Boerenbeleid is er voor burger
Dat was het aanvankelijke doel van de GLB-subsidies. In combinatie met een sociaal loonbeleid voor arbeiders lukte het echter nog beter dan bedoeld. In de jaren ’20 en ’30 van de vorige eeuw gaven arbeiders het belangrijkste deel van hun inkomen uit aan een schamel beetje eten. Inmiddels besteden we nog slechts zo’n 10% aan eten, kunnen we daarvan het nodige weggooien en kopen we van alles dat we niet echt nodig hebben. Nog maar 150 jaar geleden aten heel wat arbeiders uit armoede slecht of waren ze zelfs ondervoed.

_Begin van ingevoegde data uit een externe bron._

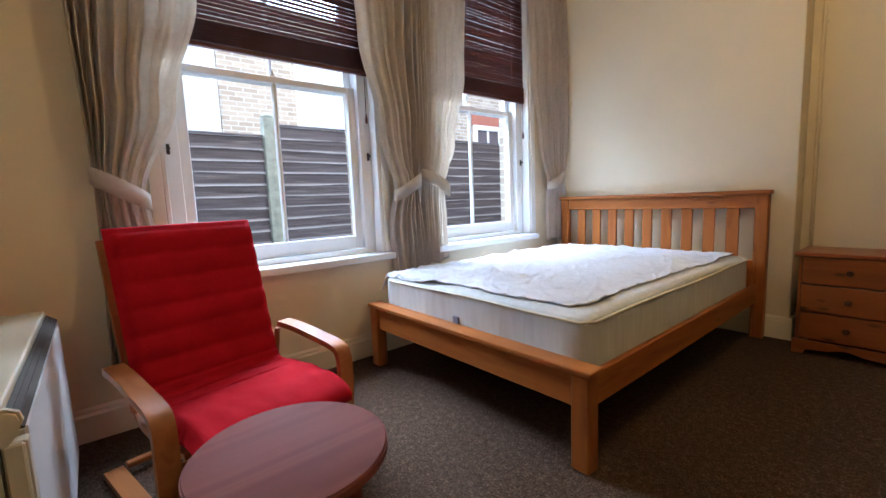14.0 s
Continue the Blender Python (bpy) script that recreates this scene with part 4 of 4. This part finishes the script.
sw = thing("light_switch", (XE, -3.325, 1.343), "white single light switch with visible screws", "light switch")
sp = part("faceplate", bx(-0.011, -0.044, -0.044, -0.0005, 0.044, 0.044, 0.003, 2), plain("greyed_white_plastic", (0.62, 0.62, 0.62), 0.35, 0.03), sw)
part("rocker", bx(-0.0145, -0.008, -0.012, -0.0112, 0.008, 0.012, 0.0015), white_plastic, sp)
for s in (-1, 1):
    part("screw", cyl((-0.0122, s * 0.03, 0), (-0.0109, s * 0.03, 0), 0.0035, seg=10), nickel, sp)

# ---- dining table and chairs ----
bz = [wood("varnished_rubberwood_" + a, (0.58, 0.335, 0.11), (0.45, 0.23, 0.065), a, 0.3, 0.12) for a in "xyz"]
rx, ry, rz = bz
top_mat = wood("varnished_table_top", (0.68, 0.440, 0.145), (0.61, 0.375, 0.118), "y", 0.3, 0, 5, bump=0.03)
tb = thing("dining_table", (1.640, -3.535, 0), "honey varnished square wooden dining table", "dining table")
part("tabletop", bx(-0.378, -0.385, 0.702, 0.378, 0.385, 0.726, 0.008, 3), top_mat, tb)
for s in (-1, 1):
    part("apron", bx(s * 0.335, -0.295, 0.595, s * 0.315, 0.295, 0.7015, 0.003), ry, tb)
    part("apron", bx(-0.29, s * 0.34, 0.595, 0.29, s * 0.32, 0.7015, 0.003), rx, tb)
    for q in (-1, 1):
        lb = bx(s * 0.345, q * 0.35, 0, s * 0.292, q * 0.297, 0.7015, 0.006, 2)
        for vtx in lb.verts:
            k = 1 - 0.28 * (1 - vtx.co.z / 0.7015)
            vtx.co.x, vtx.co.y = s * 0.345 + (vtx.co.x - s * 0.345) * k, q * 0.35 + (vtx.co.y - q * 0.35) * k
        lg = part("leg", lb, rz, tb)
    part("bolt_cover", cyl((-0.3455, s * 0.325, 0.63), (-0.349, s * 0.325, 0.63), 0.007, seg=12), nickel, tb)

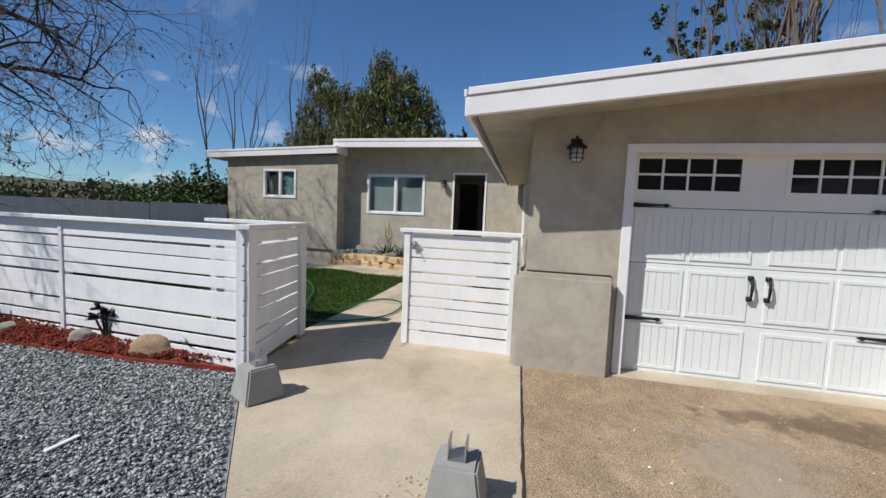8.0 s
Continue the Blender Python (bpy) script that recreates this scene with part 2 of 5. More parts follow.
INTERIOR = material("indoor_paint", ((0.30, 0.29, 0.27), (0.36, 0.35, 0.33)), 3.0, 0.8, 0.05, 50.0)
# one near-black brown for the garage's inner walls and ceiling
GARAGE_INSIDE = material("dark_brown_garage_inside", ((0.03, 0.025, 0.02), (0.06, 0.05, 0.04)), 3.0, 0.9, 0.1, 50.0)
FLOOR_DARK = material("dark_floor_boards", ((0.05, 0.035, 0.028), (0.09, 0.065, 0.05)), 4.0, 0.35, 0.05, 60.0)
GARAGE_FLOOR = material("garage_concrete", ((0.22, 0.17, 0.12), (0.33, 0.27, 0.2)), 2.0, 0.9, 0.1, 50.0)
STEEL = plain("galvanised_steel", (0.5, 0.5, 0.5), 0.35, 0.9)

# ---- ground heights ----


def court(x, y):
    """Ground height of the yard."""
    z = 0.10 * smooth(13.0, 17.0, x) * (1 - smooth(20, 30, x))
    z -= 0.32 * smooth(6.8, 10.3, y) * smooth(12.0, 17.5, x) * (1 - smooth(20, 40, x))
    return z


def hill_far(phi):
    """Steepness, seen from the yard, of the road shelf and of the hill's crest, by bearing."""
    shelf = float(np.interp(phi, (3, 12, 21.5, 26.5, 31, 38, 47, 90), (0.0, 0.085, 0.187, 0.238, 0.247, 0.240, 0.228, 0.20)))
    crest = float(np.interp(phi, (6, 14, 22, 26.5, 29, 31, 33.5, 36, 38.5, 41, 45, 60, 90), (0.0, 0.06, 0.17, 0.243, 0.266, 0.286, 0.312, 0.331, 0.341, 0.343, 0.337, 0.33, 0.30)))
    return shelf, crest


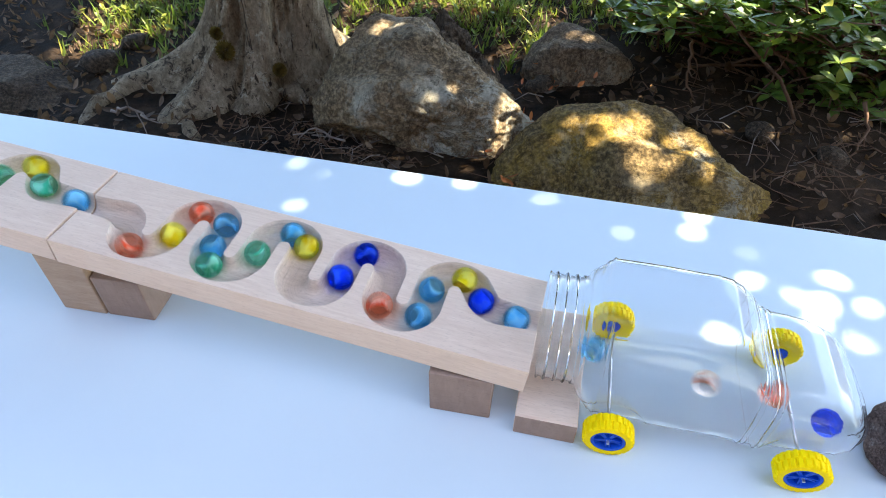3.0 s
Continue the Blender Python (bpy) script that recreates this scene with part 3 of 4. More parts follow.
SHRUB_GAPS = [(0.458, 1.447, -0.257, 0.034), (0.454, 1.236, -0.19, 0.029), (0.465, 1.189, -0.152, 0.031), (0.537, 1.266, -0.209, 0.04), (0.513, 1.135, -0.134, 0.029), (0.664, 1.384, -0.283, 0.041), (0.614, 1.214, -0.163, 0.033), (0.619, 1.142, -0.159, 0.021), (0.67, 1.15, -0.185, 0.035), (0.724, 1.179, -0.153, 0.014), (0.833, 1.271, -0.181, 0.019), (0.81, 1.14, -0.169, 0.016), (0.733, 1.069, -0.19, 0.013), (0.961, 1.274, -0.337, 0.013), (0.706, 1.125, -0.306, 0.014), (0.8, 1.145, -0.344, 0.011), (0.84, 1.081, -0.305, 0.01), (0.462, 1.508, -0.341, 0.016), (0.514, 1.445, -0.326, 0.016), (0.552, 1.136, -0.108, 0.024), (0.501, 1.159, -0.121, 0.024)]


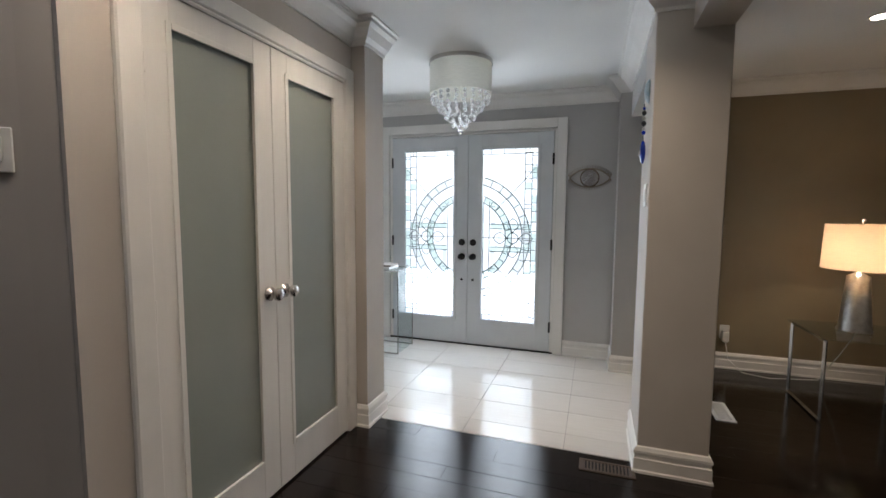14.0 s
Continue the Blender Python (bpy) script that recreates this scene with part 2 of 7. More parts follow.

We zijn wereldkampioen efficiencyvergroting én overproductie
Het subsidiëren van boeren in combinatie met de stijgende status van de arbeider zorgde voor ongekende welvaart voor iedereen. “Het GLB”, legde ik de boeren uit, “was er niet voor jullie, maar voor mij”. Ook in na-oorlogs Europa hielpen boeren en beleid dat van arbeiders consumenten maakte de welvaartsmachine op gang die in de VS al zo goed gelukt was.

Efficiencyvergroting
In jaren ’80 werd langzaam duidelijk dat boeren teveel maakten. Nieuwe technieken vergrootten de agrarische productiviteit. Maar nog steeds zorgden garantieprijzen voor prima af-erf prijzen, zodat de productie de pan uitrees. Daarom werd het GLB aangepast. Van een garantie- en opkoopregeling werd het een systeem van inkomenssteun. De EU zette bovendien langzaam haar markten open voor buitenlandse importen om haar boerensector ‘marktgerichter’ te maken. Boeren gingen echter op de oude voet verder. Door de verdere eenwording van Europa kwam in het oosten van Europa bovendien een nieuwe en goedkopere productiestroom op gang, uiteraard met GLB-subsidies en de laatste technieken. In het kleine Nederland bleven boeren inzetten op verdere efficiencyvergroting.

Nergens wordt zoveel product van een hectare gehaald als in Nederland. We zijn wereldkampioen efficiencyvergroting én overproductie. Nederlandse boeren creëren teveel ecologische druk en maken zich afhankelijk van fossiele energie en - in het geval van veevoer - geopolitieke gevaren. Toch weet de gemiddelde Nederlandse boer niet beter. Zo hoort het, leerde hij nog tot vorig jaar in het middelbare en hogere groene onderwijs.
Topondernemers profiteren van innovatiesubsidies. Financieel nu al uitgewoonde boeren hebben er niets aan. Maar juist hen kun je niet laten barsten
Logisch, want toeleveranciers en universitair onderzoek gebruiken Nederland al decennia als ontwikkelplek voor efficiënte technieken om die elders in de wereld te kunnen verkopen. Handelsorganisaties en coöperatieve afnemers hebben bovendien een nette inkooprijs nodig omdat ze 70-80% van de Nederlandse productie nog altijd over de grens kwijt moeten.

Zo kan het historisch niet
Dat model is definitief voorbij voor de gemiddelde Nederlandse boer. Hij moet zakenman worden. De boer moet of tegen de laagst mogelijke kosten Nederland en delen van Europa bedienen, of hij moet nichemarkten weten te vinden. Beide opties moet hij waarmaken binnen de ecologisch door wonen, vervoeren en werken zwaar beproefde ruimte in Nederland. Zoiets is alleen weggelegd voor topondernemers, niet voor financieel nu al uitgewoonde boeren. Wees daarom eerlijk. Zeg welgemeend ‘dankjewel gemiddelde boer!’ en biedt hem een correcte sociale regeling. Onze regering volstaat echter met een grijpstuiver van een paar miljoen innovatiesubsidies. Behalve voor een handjevol ondernemende boeren, is dat een valse belofte. Met de tienduizenden die we na bewezen grote diensten knalhard laten barsten, ga je zo niet om. Zo voel ik dat historisch. Boeren voelen het zo persoonlijk, ervoer ik in antwoord op mijn verhalen.

Naschrift (12:21 uur): vandaag verscheen in het AD een tweegesprek tussen YFM-directeur (en boerenzoon) Jorrit Kiewik en NAJK-voorzitter André Arfman over boeren in Nederland in de toekomst. Welk perspectief, cq. welke elementen van hun en mijn perspectieven zijn reëel?



Deze column verscheen in print in de decembereditie van Vork.